» TASK PROMPT
Copy out every line exactly, passing over the pictures.

» DATASET CONTENT
====================
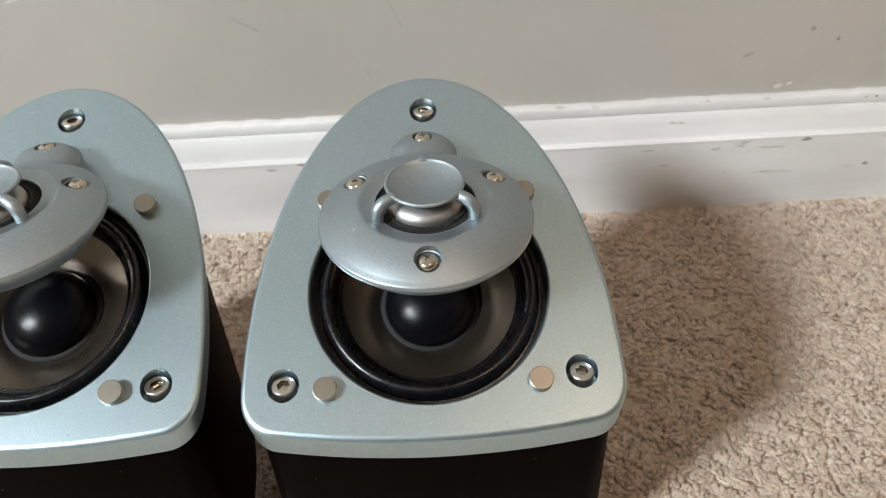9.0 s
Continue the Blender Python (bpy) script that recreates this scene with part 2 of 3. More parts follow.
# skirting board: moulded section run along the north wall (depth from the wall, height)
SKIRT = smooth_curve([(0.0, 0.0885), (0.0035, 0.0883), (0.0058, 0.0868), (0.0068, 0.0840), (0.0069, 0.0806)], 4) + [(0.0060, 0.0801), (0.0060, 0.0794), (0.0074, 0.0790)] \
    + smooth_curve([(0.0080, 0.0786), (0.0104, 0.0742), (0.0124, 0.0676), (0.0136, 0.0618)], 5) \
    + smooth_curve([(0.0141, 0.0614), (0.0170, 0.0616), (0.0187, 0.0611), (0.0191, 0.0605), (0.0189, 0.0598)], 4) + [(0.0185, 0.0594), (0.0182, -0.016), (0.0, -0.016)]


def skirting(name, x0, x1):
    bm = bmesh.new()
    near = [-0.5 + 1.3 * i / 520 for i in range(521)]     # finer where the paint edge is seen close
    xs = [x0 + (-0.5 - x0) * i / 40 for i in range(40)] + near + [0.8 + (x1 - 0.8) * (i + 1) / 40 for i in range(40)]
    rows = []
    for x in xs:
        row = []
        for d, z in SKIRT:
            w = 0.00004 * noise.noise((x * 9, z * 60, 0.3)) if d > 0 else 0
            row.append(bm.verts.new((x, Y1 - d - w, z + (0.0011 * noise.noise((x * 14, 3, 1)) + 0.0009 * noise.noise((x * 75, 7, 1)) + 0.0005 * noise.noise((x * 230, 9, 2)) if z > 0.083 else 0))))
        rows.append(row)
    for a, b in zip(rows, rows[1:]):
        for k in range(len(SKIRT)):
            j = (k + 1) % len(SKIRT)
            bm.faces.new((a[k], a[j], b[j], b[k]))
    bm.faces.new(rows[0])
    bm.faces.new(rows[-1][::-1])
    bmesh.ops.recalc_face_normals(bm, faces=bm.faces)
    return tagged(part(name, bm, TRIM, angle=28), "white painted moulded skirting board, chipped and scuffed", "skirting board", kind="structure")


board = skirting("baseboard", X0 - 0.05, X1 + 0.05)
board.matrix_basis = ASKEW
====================
» REPLY TO THE EXERCISE
9.0 s
Continue the Blender Python (bpy) script that recreates this scene with part 2 of 3. More parts follow.
# skirting board: moulded section run along the north wall (depth from the wall, height)
SKIRT = smooth_curve([(0.0, 0.0885), (0.0035, 0.0883), (0.0058, 0.0868), (0.0068, 0.0840), (0.0069, 0.0806)], 4) + [(0.0060, 0.0801), (0.0060, 0.0794), (0.0074, 0.0790)] \
    + smooth_curve([(0.0080, 0.0786), (0.0104, 0.0742), (0.0124, 0.0676), (0.0136, 0.0618)], 5) \
    + smooth_curve([(0.0141, 0.0614), (0.0170, 0.0616), (0.0187, 0.0611), (0.0191, 0.0605), (0.0189, 0.0598)], 4) + [(0.0185, 0.0594), (0.0182, -0.016), (0.0, -0.016)]


def skirting(name, x0, x1):
    bm = bmesh.new()
    near = [-0.5 + 1.3 * i / 520 for i in range(521)]     # finer where the paint edge is seen close
    xs = [x0 + (-0.5 - x0) * i / 40 for i in range(40)] + near + [0.8 + (x1 - 0.8) * (i + 1) / 40 for i in range(40)]
    rows = []
    for x in xs:
        row = []
        for d, z in SKIRT:
            w = 0.00004 * noise.noise((x * 9, z * 60, 0.3)) if d > 0 else 0
            row.append(bm.verts.new((x, Y1 - d - w, z + (0.0011 * noise.noise((x * 14, 3, 1)) + 0.0009 * noise.noise((x * 75, 7, 1)) + 0.0005 * noise.noise((x * 230, 9, 2)) if z > 0.083 else 0))))
        rows.append(row)
    for a, b in zip(rows, rows[1:]):
        for k in range(len(SKIRT)):
            j = (k + 1) % len(SKIRT)
            bm.faces.new((a[k], a[j], b[j], b[k]))
    bm.faces.new(rows[0])
    bm.faces.new(rows[-1][::-1])
    bmesh.ops.recalc_face_normals(bm, faces=bm.faces)
    return tagged(part(name, bm, TRIM, angle=28), "white painted moulded skirting board, chipped and scuffed", "skirting board", kind="structure")


board = skirting("baseboard", X0 - 0.05, X1 + 0.05)
board.matrix_basis = ASKEW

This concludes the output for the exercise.